Problem: Starting at the first line of the listing below, repeat each line exactly until the line containing "scene = bpy.context.scene", which you include. Leave out pictures.

--- Begin Collected material ---

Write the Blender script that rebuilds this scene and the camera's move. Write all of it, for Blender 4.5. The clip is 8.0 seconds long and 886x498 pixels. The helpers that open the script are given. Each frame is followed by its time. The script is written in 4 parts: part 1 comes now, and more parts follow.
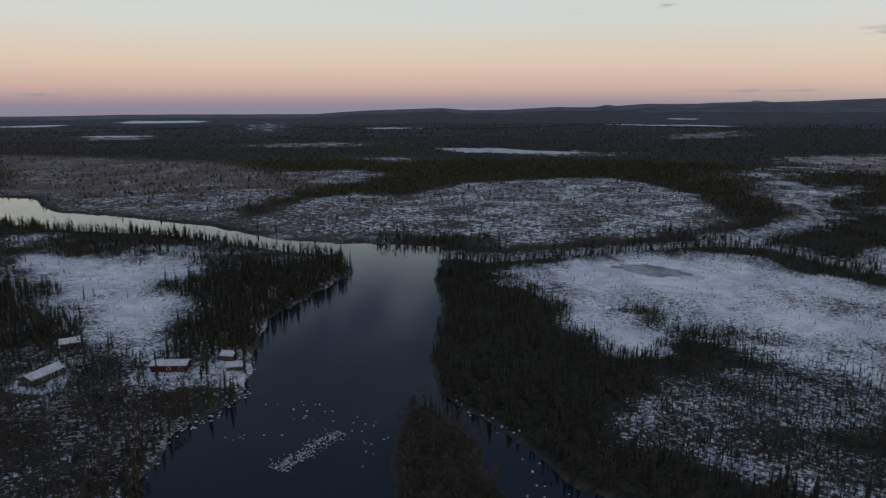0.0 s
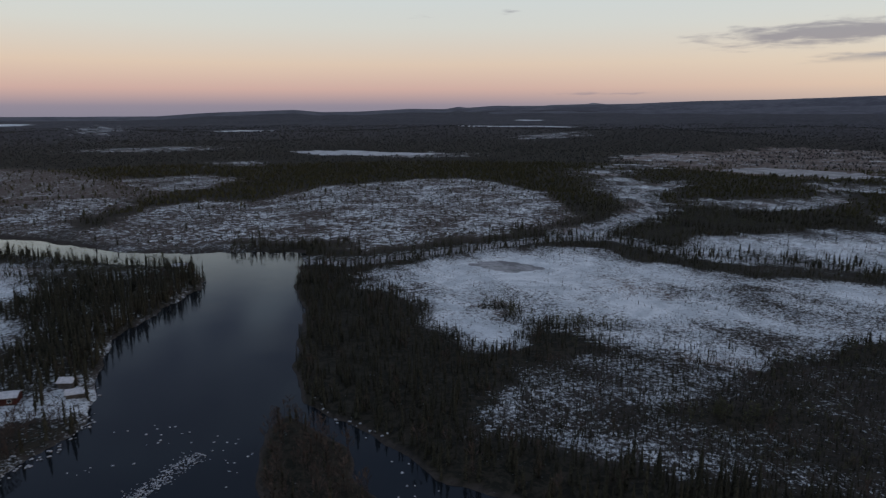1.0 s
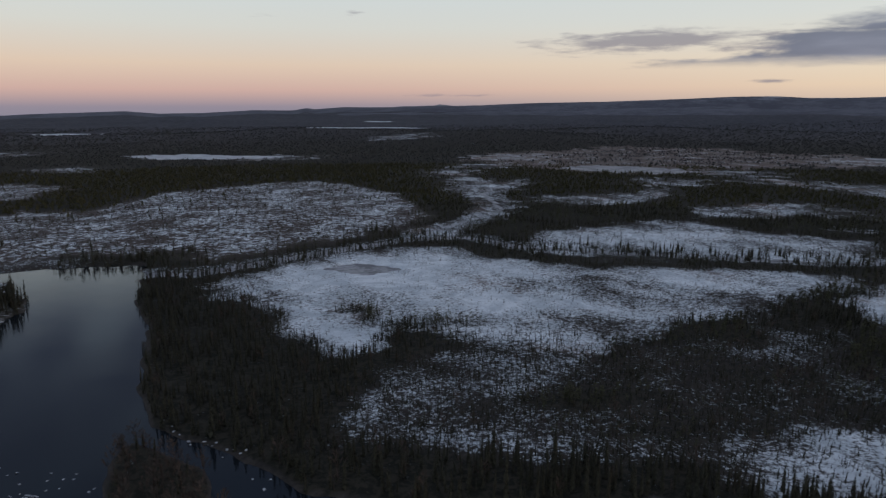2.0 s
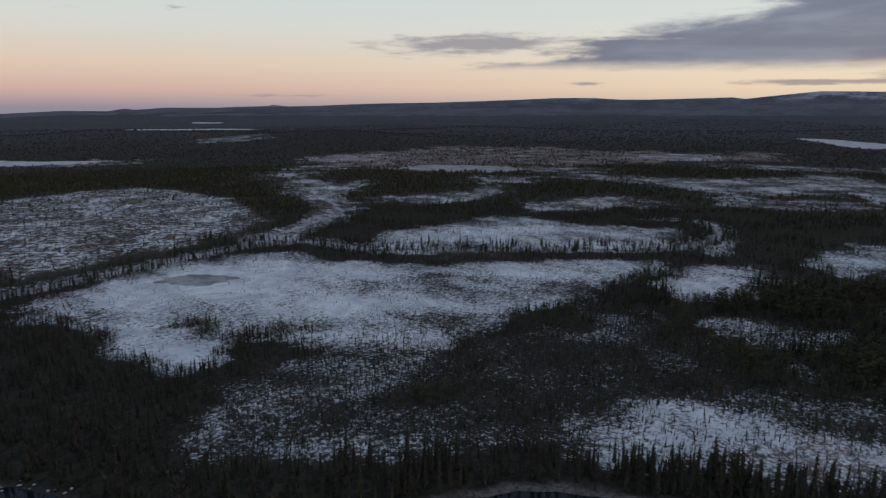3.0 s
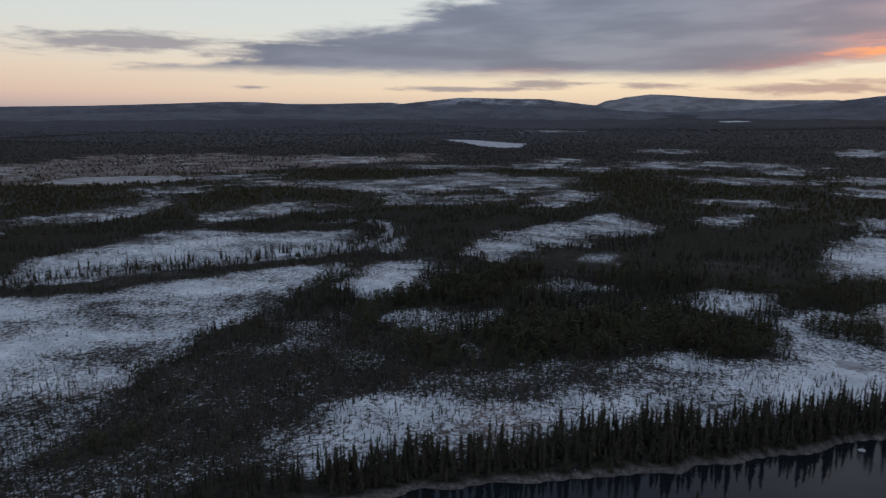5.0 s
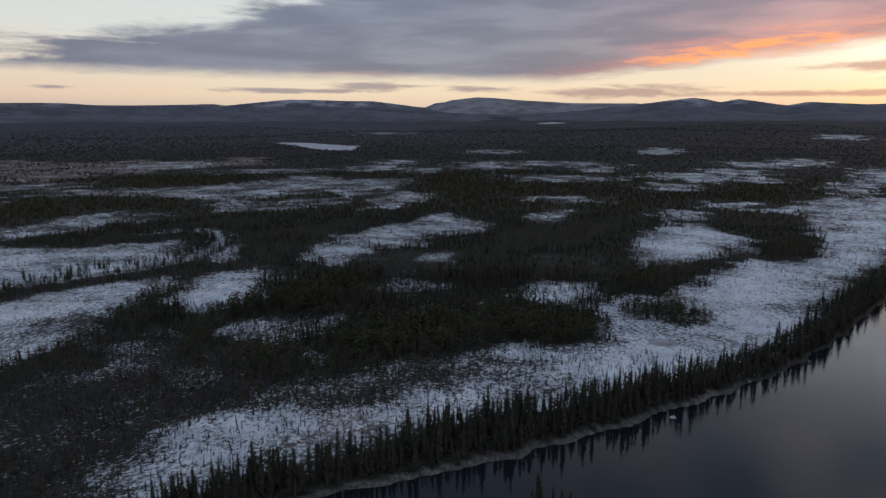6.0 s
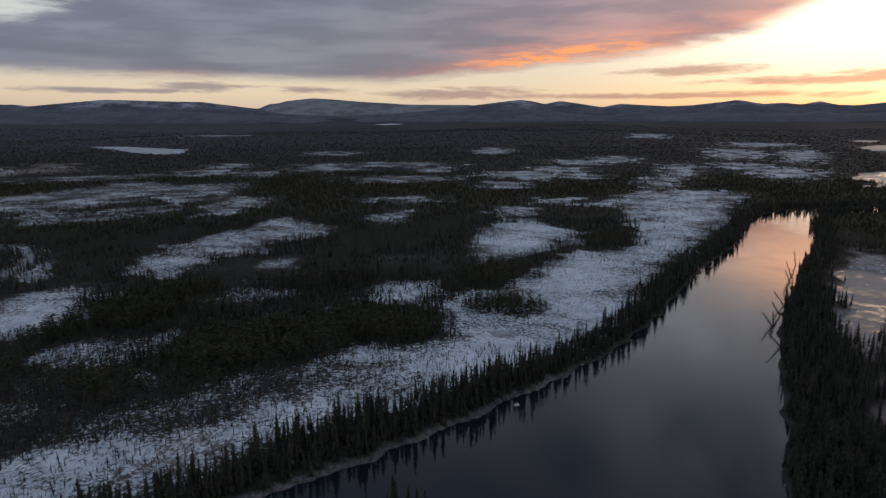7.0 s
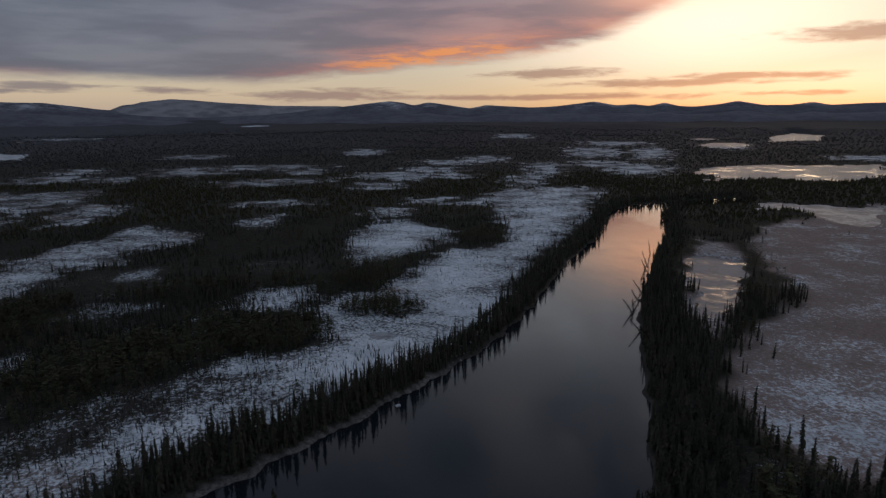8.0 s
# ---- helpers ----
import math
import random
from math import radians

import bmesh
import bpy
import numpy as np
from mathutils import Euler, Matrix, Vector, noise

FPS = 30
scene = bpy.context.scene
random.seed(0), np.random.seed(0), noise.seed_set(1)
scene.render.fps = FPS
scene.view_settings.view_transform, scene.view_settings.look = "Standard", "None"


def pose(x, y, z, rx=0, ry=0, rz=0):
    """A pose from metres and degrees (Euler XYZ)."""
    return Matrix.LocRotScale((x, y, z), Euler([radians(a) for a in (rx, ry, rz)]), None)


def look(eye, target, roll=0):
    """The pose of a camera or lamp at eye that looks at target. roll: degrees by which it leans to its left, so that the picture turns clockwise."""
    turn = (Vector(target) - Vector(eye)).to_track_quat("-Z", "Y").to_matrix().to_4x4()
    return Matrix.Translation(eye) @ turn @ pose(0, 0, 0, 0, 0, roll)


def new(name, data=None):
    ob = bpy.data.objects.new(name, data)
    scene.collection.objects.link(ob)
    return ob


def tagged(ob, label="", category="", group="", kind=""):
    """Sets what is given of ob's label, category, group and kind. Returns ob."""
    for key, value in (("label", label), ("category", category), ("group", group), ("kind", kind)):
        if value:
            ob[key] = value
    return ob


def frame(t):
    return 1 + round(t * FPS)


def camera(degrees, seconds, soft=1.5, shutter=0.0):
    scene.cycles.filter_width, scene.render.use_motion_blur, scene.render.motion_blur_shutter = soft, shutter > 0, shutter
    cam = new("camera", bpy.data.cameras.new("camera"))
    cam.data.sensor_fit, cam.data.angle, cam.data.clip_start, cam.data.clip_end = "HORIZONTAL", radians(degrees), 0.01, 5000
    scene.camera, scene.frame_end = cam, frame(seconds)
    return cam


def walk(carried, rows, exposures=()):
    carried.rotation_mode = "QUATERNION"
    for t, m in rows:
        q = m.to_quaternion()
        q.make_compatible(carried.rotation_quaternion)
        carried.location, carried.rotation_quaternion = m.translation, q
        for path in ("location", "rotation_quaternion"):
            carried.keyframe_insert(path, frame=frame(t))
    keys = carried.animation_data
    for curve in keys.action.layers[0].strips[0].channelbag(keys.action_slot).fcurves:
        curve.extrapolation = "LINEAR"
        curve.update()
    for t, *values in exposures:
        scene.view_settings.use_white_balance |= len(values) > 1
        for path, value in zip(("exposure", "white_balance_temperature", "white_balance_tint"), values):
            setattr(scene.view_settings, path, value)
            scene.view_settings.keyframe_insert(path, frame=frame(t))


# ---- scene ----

--- End Collected material ---

Solution to the exercise:
Write the Blender script that rebuilds this scene and the camera's move. Write all of it, for Blender 4.5. The clip is 8.0 seconds long and 886x498 pixels. The helpers that open the script are given. Each frame is followed by its time. The script is written in 4 parts: part 1 comes now, and more parts follow.
0.0 s
1.0 s
2.0 s
3.0 s
5.0 s
6.0 s
7.0 s
8.0 s
# ---- helpers ----
import math
import random
from math import radians

import bmesh
import bpy
import numpy as np
from mathutils import Euler, Matrix, Vector, noise

FPS = 30
scene = bpy.context.scene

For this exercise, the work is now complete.